Ira Glass (This American Life) shares some timeless advice for overcoming self-doubt in any creative process. According to his theory, self doubt happens when there is a gap between the quality of work an individual puts out and their potential. While many street photographers have the taste to know what good photographs look like, they may lack the experience to achieve that level of quality. The solution? Just keep shooting! Hit the jump for the video.
Ira Glass Creative Advice
I see a lot of street photography that inspires and challenges me. Whether I’m checking out the seemingly impossible feats of photographic wizardry in my favorite Flickr group or browsing the Magnum archives, it’s easy to feel helpless to the fact that my own work rarely lives up to my own high standards.
Ira Glass points out that this is common for every creative process. And it’s all a matter of taste:
Nobody tells this to people who are beginners, I really wish somebody had told this to me… Is that all of us who do creative work, we get into it because we have good taste. But it’s like there’s a gap that for the first couple of years that you’re making stuff, what you’re making isn’t so good, it’s not that great. It’s trying to be good, it has ambition to be good but it’s not quite that good. But your taste, that thing that got you into the game, your taste is still killer. And your taste is good enough that you can tell that what you’re making is kind of a disappointment to you. You know what I mean?
A lot of people never get past that phase, a lot of people at that point, they quit. And the thing I would just like to say to you with all my heart is that most everybody I know who does interesting creative work, they went through a phase of years where they had really good taste, they could tell that what they were making wasn’t as good as they wanted it to be. They knew that it fell short. It didn’t have this special thing that we wanted it to have. And the thing I would say to you is everybody goes through that.
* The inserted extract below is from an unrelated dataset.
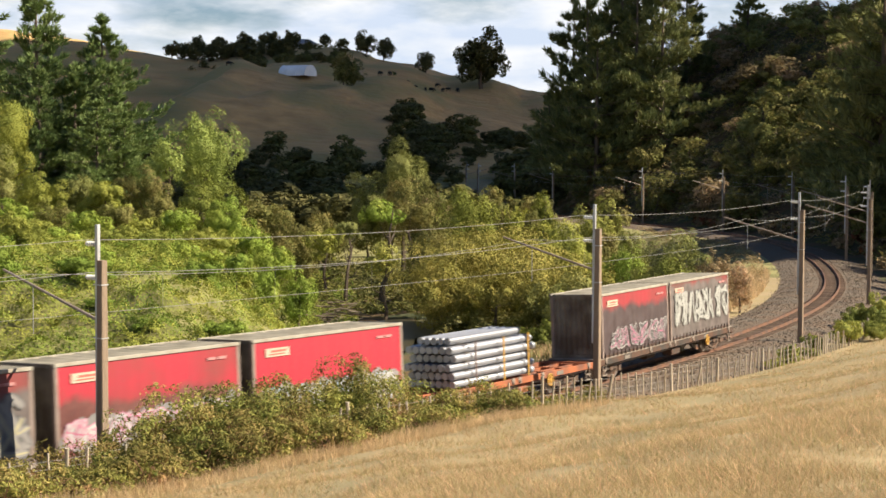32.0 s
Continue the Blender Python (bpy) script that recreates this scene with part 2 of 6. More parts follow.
M_SLEEPER = mat("sleeper", (0.17, 0.115, 0.08), 0.9, vary=0.35, scale=5, objects=0.25)
M_POLE = mat("weathered_pole", (0.25, 0.185, 0.13), 0.85, vary=0.35, scale=5, stretch=(6, 6, 0.5), bump=0.3)
M_GALV = plain("galvanised_steel", (0.50, 0.51, 0.52), 0.5, 0.6, second=(0.35, 0.34, 0.32))
M_WIRE = plain("contact_wire", (0.30, 0.29, 0.27), 0.5, 0.3)
M_INSUL = plain("insulator", (0.75, 0.75, 0.72), 0.3)
M_POST = mat("fence_post", (0.43, 0.36, 0.27), 0.9, vary=0.35, scale=7, stretch=(5, 5, 0.6), objects=0.2)
M_BARK = mat("bark", (0.13, 0.10, 0.075), 0.95, vary=0.4, scale=5, stretch=(4, 4, 0.8), bump=0.5)
M_SCRUB = leaf_mat("sunlit_scrub_leaves", (0.26, 0.275, 0.056), second=(0.18, 0.215, 0.046), trans=0.16, island=0.2, objects=0.25)
M_VINE = leaf_mat("bank_vine_leaves", (0.205, 0.285, 0.048), second=(0.28, 0.315, 0.057), trans=0.16, island=0.2, objects=0.25)
M_WILLOW = leaf_mat("willow_leaves", (0.295, 0.305, 0.074), second=(0.25, 0.25, 0.064), trans=0.16, island=0.3, objects=0.15)
M_POPLAR = leaf_mat("poplar_leaves", (0.28, 0.335, 0.09), second=(0.22, 0.28, 0.07), trans=0.16, island=0.25, objects=0.1)
M_DOME = leaf_mat("willow_dome_leaves", (0.315, 0.275, 0.07), second=(0.25, 0.25, 0.06), trans=0.16, island=0.35, objects=0.1)
M_BUSH = leaf_mat("dark_bush_leaves", (0.165, 0.17, 0.05), second=(0.22, 0.185, 0.065), trans=0.22)
M_OLIVE = leaf_mat("olive_bush_leaves", (0.245, 0.25, 0.08), second=(0.19, 0.21, 0.062), trans=0.15, island=0.25, objects=0.2)
M_DUSTY = leaf_mat("dusty_brown_leaves", (0.38, 0.28, 0.155), second=(0.27, 0.215, 0.10), trans=0.25)
M_RUST = leaf_mat("rusty_bracken_leaves", (0.20, 0.085, 0.035), second=(0.14, 0.09, 0.04), trans=0.2)
M_PINE = leaf_mat("pine_needles", (0.16, 0.225, 0.08), second=(0.20, 0.24, 0.08), trans=0.12, island=0.25, objects=0.12)
M_DARKPINE = leaf_mat("dark_pine_needles", (0.155, 0.18, 0.07), second=(0.20, 0.20, 0.075), trans=0.12, island=0.3, objects=0.2)
M_MACRO = leaf_mat("far_tree_leaves", (0.10, 0.098, 0.036), trans=0.15)
M_BRAMBLE = leaf_mat("bramble_leaves", (0.225, 0.242, 0.06), second=(0.29, 0.15, 0.078), island=0.5, trans=0.26)
M_GORSE = leaf_mat("gorse_leaves", (0.25, 0.285, 0.07), second=(0.33, 0.32, 0.085))
M_STRAW = leaf_mat("dry_grass_blades", (0.49, 0.38, 0.21), second=(0.38, 0.28, 0.135), trans=0.35, island=0.28)
M_STALK = leaf_mat("dry_seed_stalks", (0.42, 0.29, 0.15), second=(0.52, 0.40, 0.22), trans=0.3, island=0.45)
M_WEED = leaf_mat("weed_leaves", (0.32, 0.33, 0.11), second=(0.38, 0.33, 0.15))

M_VALLEY = mat("rough_valley_grass", (0.27, 0.25, 0.10), 0.95, vary=0.35, scale=1.2, bump=0.6, bump_scale=7, second=(0.12, 0.115, 0.04), second_scale=0.2)
M_HILL = mat("grazed_hill_pasture", (0.52, 0.315, 0.125), 0.95, vary=0.5, scale=0.12, bump=0.8, bump_scale=0.22, deep=1.2, second=(0.31, 0.245, 0.09), second_scale=0.03, stretch=(1, 1, 4))
M_FLOOR = mat("forest_floor_and_shade", (0.11, 0.07, 0.035), 0.95, vary=0.4, scale=0.9, bump=0.6, bump_scale=5, second=(0.06, 0.07, 0.028), second_scale=0.25)
M_TAN = mat("dry_bank_earth", (0.30, 0.23, 0.13), 0.95, vary=0.3, scale=1.4, bump=0.6, bump_scale=8, second=(0.28, 0.22, 0.11), second_scale=0.35)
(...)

And for you to go through it, if you’re going through it right now, if you’re just getting out of that phase, you gotta know that’s totally normal and the most important possible thing you can do is do a lot of work. Do a huge volume of work. Put yourself on a deadline so that every week or every month you know you’re going to finish one story. Because it’s actually going through a volume of work that you’re actually going to catch up and close that gap. And the work you’re making will be as good as your ambitions.
In my case, like I took longer to figure out how to do this than anybody I ever met. It takes a while, it’s going to take you a while. It’s normal to take a while and you just have to fight your way through that. Okay?
Everyone knows the way to get to Radio City Music Hall is to practice, practice, practice! But the reality is that the very reason you have chosen the creative path is that you aspire to your own standards. And knowing your expectations of yourself won’t always match your ability to create is a relief. It makes the task of endless practice not only bearable but a cohesive part of a larger picture. Every discarded image becomes a single step towards the next excellent image – making each failure a valuable unseen component in your body of work. In other words – the creative process!
The trick here is to make sure you have good taste in street photography before trying to determine the value of your own work. It doesn’t do you any good to keep repeating terrible images over and over without a sense of what makes a good photograph.
Look at a lot of photographs. Really good photographs. Ask yourself why each image stands out to you and appreciate it on a molecular basis. Then go and shoot. Do your images make you feel the same way? Why not? Keep shooting but don’t just shoot the smae thing over and over. Consciously be aware that your taste is evolving and your vision is following close behind. If your images still don’t live up to your expectations then keep shooting!
Don’t try and make images that look like anything else. It’s not about copying or recreating anyone else’s style. But keep prying until you discover what it is about yoru own work that makes it unique. Then keep shooting until your work matches your expectations of yourself. Many street photographers are happy with 100 stand-out images after 20 years of shooting so it’s clear our expectations are high. That’s what makes this worth doing!